[What the task requires]: Pictures within the data are to be left out; everything else must be reproduced exactly.
───── Data extract ─────
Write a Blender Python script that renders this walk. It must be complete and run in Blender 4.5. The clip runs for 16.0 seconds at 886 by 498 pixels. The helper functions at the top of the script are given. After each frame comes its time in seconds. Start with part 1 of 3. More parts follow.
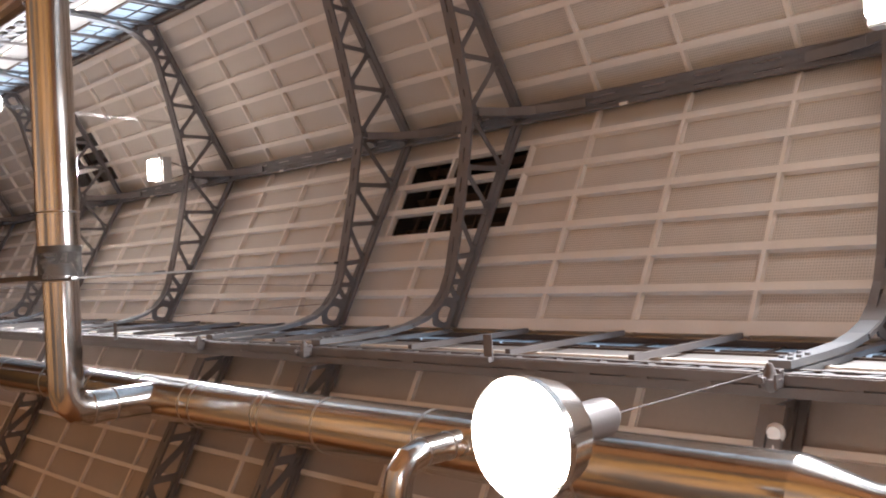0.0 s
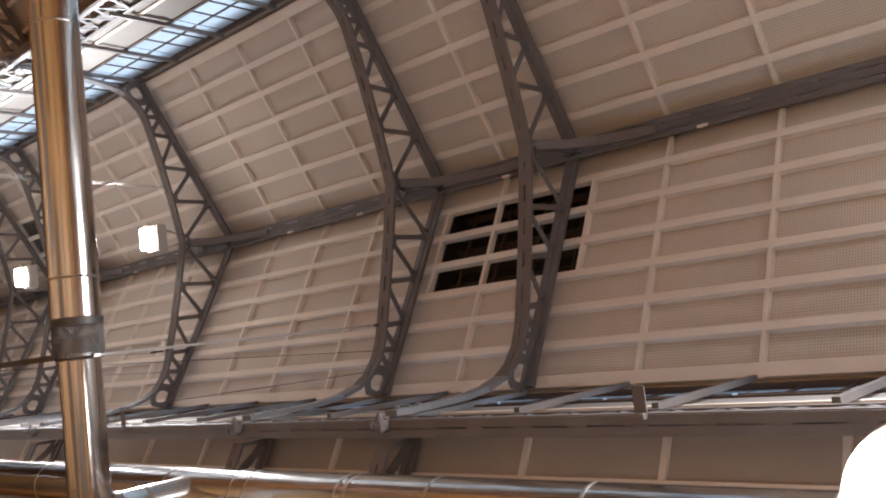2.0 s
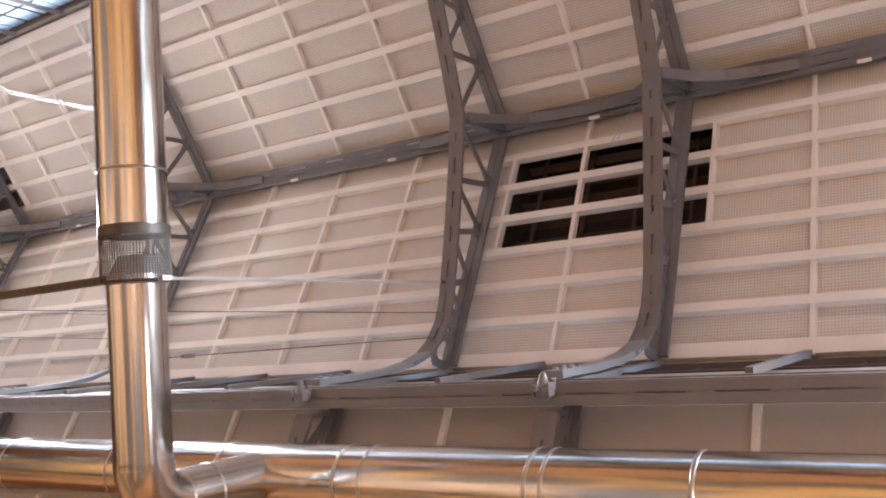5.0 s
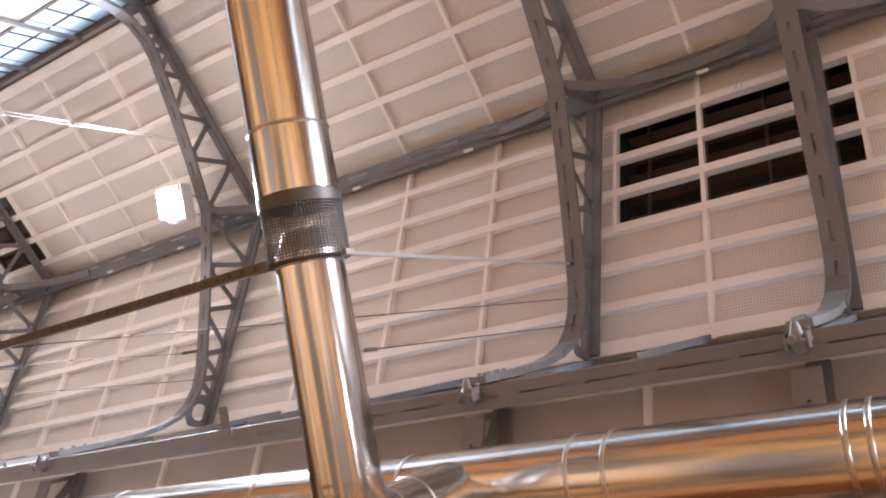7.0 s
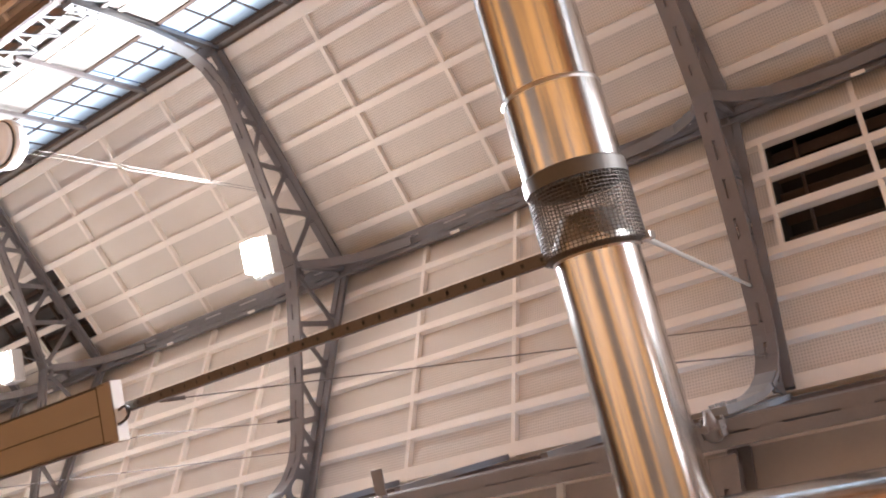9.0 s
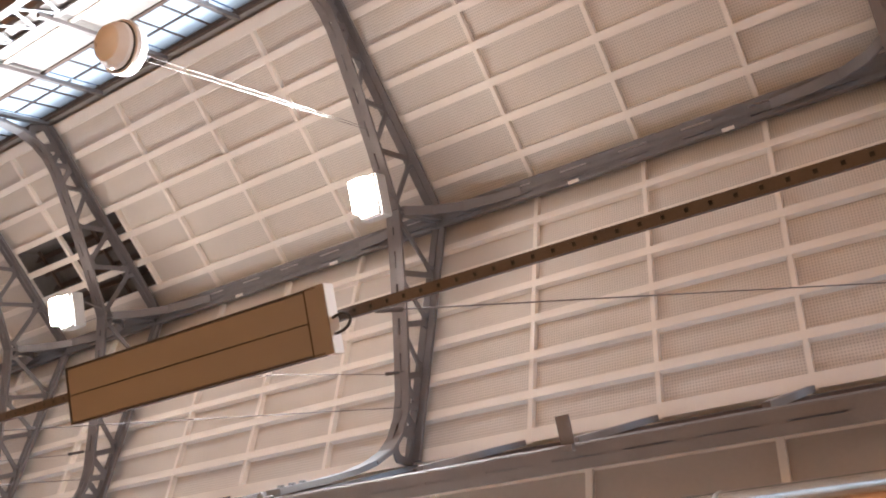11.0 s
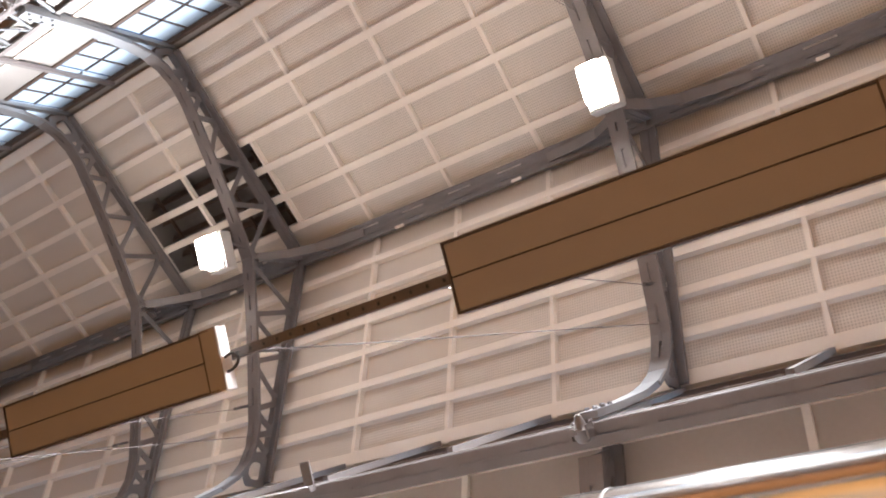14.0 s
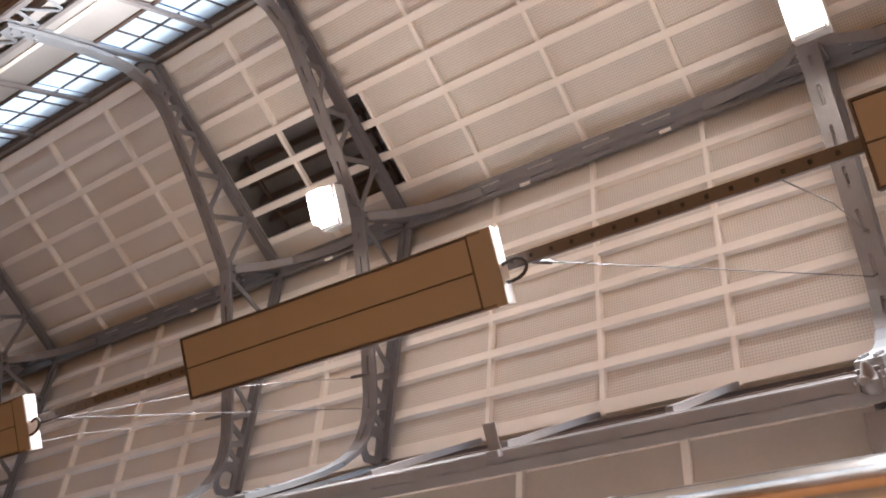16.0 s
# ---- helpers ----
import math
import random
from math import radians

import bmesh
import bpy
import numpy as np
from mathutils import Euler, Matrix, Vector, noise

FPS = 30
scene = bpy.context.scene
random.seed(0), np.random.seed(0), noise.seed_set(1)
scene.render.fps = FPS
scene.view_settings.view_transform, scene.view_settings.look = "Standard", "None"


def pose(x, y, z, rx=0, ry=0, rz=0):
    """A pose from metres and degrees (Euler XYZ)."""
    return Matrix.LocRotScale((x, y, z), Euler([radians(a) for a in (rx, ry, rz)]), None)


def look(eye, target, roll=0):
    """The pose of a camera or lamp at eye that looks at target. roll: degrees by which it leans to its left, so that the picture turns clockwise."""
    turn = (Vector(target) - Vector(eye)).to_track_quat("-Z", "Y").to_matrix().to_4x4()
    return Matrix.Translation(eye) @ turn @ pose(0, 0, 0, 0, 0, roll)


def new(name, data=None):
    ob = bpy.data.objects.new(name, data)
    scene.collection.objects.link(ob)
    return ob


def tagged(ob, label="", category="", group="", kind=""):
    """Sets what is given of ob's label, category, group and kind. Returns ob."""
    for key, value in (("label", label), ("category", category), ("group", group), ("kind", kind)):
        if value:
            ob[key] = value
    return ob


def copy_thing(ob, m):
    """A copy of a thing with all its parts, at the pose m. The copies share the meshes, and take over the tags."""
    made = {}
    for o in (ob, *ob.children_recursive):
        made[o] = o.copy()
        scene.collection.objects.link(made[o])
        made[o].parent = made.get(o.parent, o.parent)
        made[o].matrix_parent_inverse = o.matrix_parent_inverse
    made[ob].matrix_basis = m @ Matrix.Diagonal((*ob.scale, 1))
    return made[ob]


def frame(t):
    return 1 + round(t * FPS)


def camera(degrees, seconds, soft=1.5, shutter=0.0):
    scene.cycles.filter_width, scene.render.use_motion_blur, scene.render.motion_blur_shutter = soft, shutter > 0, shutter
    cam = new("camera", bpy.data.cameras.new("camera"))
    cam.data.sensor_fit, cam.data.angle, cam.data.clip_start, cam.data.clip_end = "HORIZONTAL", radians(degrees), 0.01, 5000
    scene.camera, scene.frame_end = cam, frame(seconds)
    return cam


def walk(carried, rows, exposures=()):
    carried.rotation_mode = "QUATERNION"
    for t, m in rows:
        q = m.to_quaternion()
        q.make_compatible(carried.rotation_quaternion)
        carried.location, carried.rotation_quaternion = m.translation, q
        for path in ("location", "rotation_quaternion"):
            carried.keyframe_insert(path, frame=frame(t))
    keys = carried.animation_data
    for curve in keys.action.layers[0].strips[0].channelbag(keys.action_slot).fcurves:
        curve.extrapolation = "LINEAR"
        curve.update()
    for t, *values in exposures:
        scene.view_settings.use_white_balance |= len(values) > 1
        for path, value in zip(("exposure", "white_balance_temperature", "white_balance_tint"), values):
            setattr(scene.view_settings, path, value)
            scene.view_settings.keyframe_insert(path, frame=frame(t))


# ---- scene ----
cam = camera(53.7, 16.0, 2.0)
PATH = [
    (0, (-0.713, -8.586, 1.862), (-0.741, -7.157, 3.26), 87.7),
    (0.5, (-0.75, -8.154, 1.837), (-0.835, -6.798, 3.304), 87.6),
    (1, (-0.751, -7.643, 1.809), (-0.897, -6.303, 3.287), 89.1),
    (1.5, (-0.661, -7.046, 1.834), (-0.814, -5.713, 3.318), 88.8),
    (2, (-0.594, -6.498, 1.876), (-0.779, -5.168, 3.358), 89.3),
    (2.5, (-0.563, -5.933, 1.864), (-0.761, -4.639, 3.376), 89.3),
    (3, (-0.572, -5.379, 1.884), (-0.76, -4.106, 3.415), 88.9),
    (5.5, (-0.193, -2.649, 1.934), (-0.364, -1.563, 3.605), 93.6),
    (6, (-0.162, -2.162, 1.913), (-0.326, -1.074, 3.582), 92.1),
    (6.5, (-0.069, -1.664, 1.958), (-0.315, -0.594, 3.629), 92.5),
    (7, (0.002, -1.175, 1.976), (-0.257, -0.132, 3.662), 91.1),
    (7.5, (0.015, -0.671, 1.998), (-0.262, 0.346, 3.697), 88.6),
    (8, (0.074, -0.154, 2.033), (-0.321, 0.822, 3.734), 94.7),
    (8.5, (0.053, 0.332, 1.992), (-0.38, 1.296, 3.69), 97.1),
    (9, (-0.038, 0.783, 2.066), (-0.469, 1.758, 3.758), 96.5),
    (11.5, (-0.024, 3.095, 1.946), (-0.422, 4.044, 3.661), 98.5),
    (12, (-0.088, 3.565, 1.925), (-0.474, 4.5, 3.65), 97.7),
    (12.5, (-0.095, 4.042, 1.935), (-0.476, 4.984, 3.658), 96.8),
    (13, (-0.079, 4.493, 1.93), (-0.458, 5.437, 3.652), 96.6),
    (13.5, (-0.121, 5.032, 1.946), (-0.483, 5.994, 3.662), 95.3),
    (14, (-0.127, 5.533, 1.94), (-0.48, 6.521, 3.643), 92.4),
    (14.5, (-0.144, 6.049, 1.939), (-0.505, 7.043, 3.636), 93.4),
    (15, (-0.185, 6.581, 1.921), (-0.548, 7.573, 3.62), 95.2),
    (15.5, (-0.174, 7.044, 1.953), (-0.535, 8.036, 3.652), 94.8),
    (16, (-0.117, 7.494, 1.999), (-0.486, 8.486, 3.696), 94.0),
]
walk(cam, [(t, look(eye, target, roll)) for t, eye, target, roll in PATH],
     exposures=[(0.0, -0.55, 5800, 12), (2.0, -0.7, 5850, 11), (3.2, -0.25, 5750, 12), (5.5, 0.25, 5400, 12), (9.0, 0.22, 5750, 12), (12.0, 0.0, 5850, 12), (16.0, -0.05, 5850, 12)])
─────
[Exercise output]:
Write a Blender Python script that renders this walk. It must be complete and run in Blender 4.5. The clip runs for 16.0 seconds at 886 by 498 pixels. The helper functions at the top of the script are given. After each frame comes its time in seconds. Start with part 1 of 3. More parts follow.
0.0 s
2.0 s
5.0 s
7.0 s
9.0 s
11.0 s
14.0 s
16.0 s
# ---- helpers ----
import math
import random
from math import radians

import bmesh
import bpy
import numpy as np
from mathutils import Euler, Matrix, Vector, noise

FPS = 30
scene = bpy.context.scene
random.seed(0), np.random.seed(0), noise.seed_set(1)
scene.render.fps = FPS
scene.view_settings.view_transform, scene.view_settings.look = "Standard", "None"


def pose(x, y, z, rx=0, ry=0, rz=0):
    """A pose from metres and degrees (Euler XYZ)."""
    return Matrix.LocRotScale((x, y, z), Euler([radians(a) for a in (rx, ry, rz)]), None)


def look(eye, target, roll=0):
    """The pose of a camera or lamp at eye that looks at target. roll: degrees by which it leans to its left, so that the picture turns clockwise."""
    turn = (Vector(target) - Vector(eye)).to_track_quat("-Z", "Y").to_matrix().to_4x4()
    return Matrix.Translation(eye) @ turn @ pose(0, 0, 0, 0, 0, roll)


def new(name, data=None):
    ob = bpy.data.objects.new(name, data)
    scene.collection.objects.link(ob)
    return ob


def tagged(ob, label="", category="", group="", kind=""):
    """Sets what is given of ob's label, category, group and kind. Returns ob."""
    for key, value in (("label", label), ("category", category), ("group", group), ("kind", kind)):
        if value:
            ob[key] = value
    return ob


def copy_thing(ob, m):
    """A copy of a thing with all its parts, at the pose m. The copies share the meshes, and take over the tags."""
    made = {}
    for o in (ob, *ob.children_recursive):
        made[o] = o.copy()
        scene.collection.objects.link(made[o])
        made[o].parent = made.get(o.parent, o.parent)
        made[o].matrix_parent_inverse = o.matrix_parent_inverse
    made[ob].matrix_basis = m @ Matrix.Diagonal((*ob.scale, 1))
    return made[ob]


def frame(t):
    return 1 + round(t * FPS)


def camera(degrees, seconds, soft=1.5, shutter=0.0):
    scene.cycles.filter_width, scene.render.use_motion_blur, scene.render.motion_blur_shutter = soft, shutter > 0, shutter
    cam = new("camera", bpy.data.cameras.new("camera"))
    cam.data.sensor_fit, cam.data.angle, cam.data.clip_start, cam.data.clip_end = "HORIZONTAL", radians(degrees), 0.01, 5000
    scene.camera, scene.frame_end = cam, frame(seconds)
    return cam


def walk(carried, rows, exposures=()):
    carried.rotation_mode = "QUATERNION"
    for t, m in rows:
        q = m.to_quaternion()
        q.make_compatible(carried.rotation_quaternion)
        carried.location, carried.rotation_quaternion = m.translation, q
        for path in ("location", "rotation_quaternion"):
            carried.keyframe_insert(path, frame=frame(t))
    keys = carried.animation_data
    for curve in keys.action.layers[0].strips[0].channelbag(keys.action_slot).fcurves:
        curve.extrapolation = "LINEAR"
        curve.update()
    for t, *values in exposures:
        scene.view_settings.use_white_balance |= len(values) > 1
        for path, value in zip(("exposure", "white_balance_temperature", "white_balance_tint"), values):
            setattr(scene.view_settings, path, value)
            scene.view_settings.keyframe_insert(path, frame=frame(t))


# ---- scene ----
cam = camera(53.7, 16.0, 2.0)
PATH = [
    (0, (-0.713, -8.586, 1.862), (-0.741, -7.157, 3.26), 87.7),
    (0.5, (-0.75, -8.154, 1.837), (-0.835, -6.798, 3.304), 87.6),
    (1, (-0.751, -7.643, 1.809), (-0.897, -6.303, 3.287), 89.1),
    (1.5, (-0.661, -7.046, 1.834), (-0.814, -5.713, 3.318), 88.8),
    (2, (-0.594, -6.498, 1.876), (-0.779, -5.168, 3.358), 89.3),
    (2.5, (-0.563, -5.933, 1.864), (-0.761, -4.639, 3.376), 89.3),
    (3, (-0.572, -5.379, 1.884), (-0.76, -4.106, 3.415), 88.9),
    (5.5, (-0.193, -2.649, 1.934), (-0.364, -1.563, 3.605), 93.6),
    (6, (-0.162, -2.162, 1.913), (-0.326, -1.074, 3.582), 92.1),
    (6.5, (-0.069, -1.664, 1.958), (-0.315, -0.594, 3.629), 92.5),
    (7, (0.002, -1.175, 1.976), (-0.257, -0.132, 3.662), 91.1),
    (7.5, (0.015, -0.671, 1.998), (-0.262, 0.346, 3.697), 88.6),
    (8, (0.074, -0.154, 2.033), (-0.321, 0.822, 3.734), 94.7),
    (8.5, (0.053, 0.332, 1.992), (-0.38, 1.296, 3.69), 97.1),
    (9, (-0.038, 0.783, 2.066), (-0.469, 1.758, 3.758), 96.5),
    (11.5, (-0.024, 3.095, 1.946), (-0.422, 4.044, 3.661), 98.5),
    (12, (-0.088, 3.565, 1.925), (-0.474, 4.5, 3.65), 97.7),
    (12.5, (-0.095, 4.042, 1.935), (-0.476, 4.984, 3.658), 96.8),
    (13, (-0.079, 4.493, 1.93), (-0.458, 5.437, 3.652), 96.6),
    (13.5, (-0.121, 5.032, 1.946), (-0.483, 5.994, 3.662), 95.3),
    (14, (-0.127, 5.533, 1.94), (-0.48, 6.521, 3.643), 92.4),
    (14.5, (-0.144, 6.049, 1.939), (-0.505, 7.043, 3.636), 93.4),
    (15, (-0.185, 6.581, 1.921), (-0.548, 7.573, 3.62), 95.2),
    (15.5, (-0.174, 7.044, 1.953), (-0.535, 8.036, 3.652), 94.8),
    (16, (-0.117, 7.494, 1.999), (-0.486, 8.486, 3.696), 94.0),
]
walk(cam, [(t, look(eye, target, roll)) for t, eye, target, roll in PATH],
     exposures=[(0.0, -0.55, 5800, 12), (2.0, -0.7, 5850, 11), (3.2, -0.25, 5750, 12), (5.5, 0.25, 5400, 12), (9.0, 0.22, 5750, 12), (12.0, 0.0, 5850, 12), (16.0, -0.05, 5850, 12)])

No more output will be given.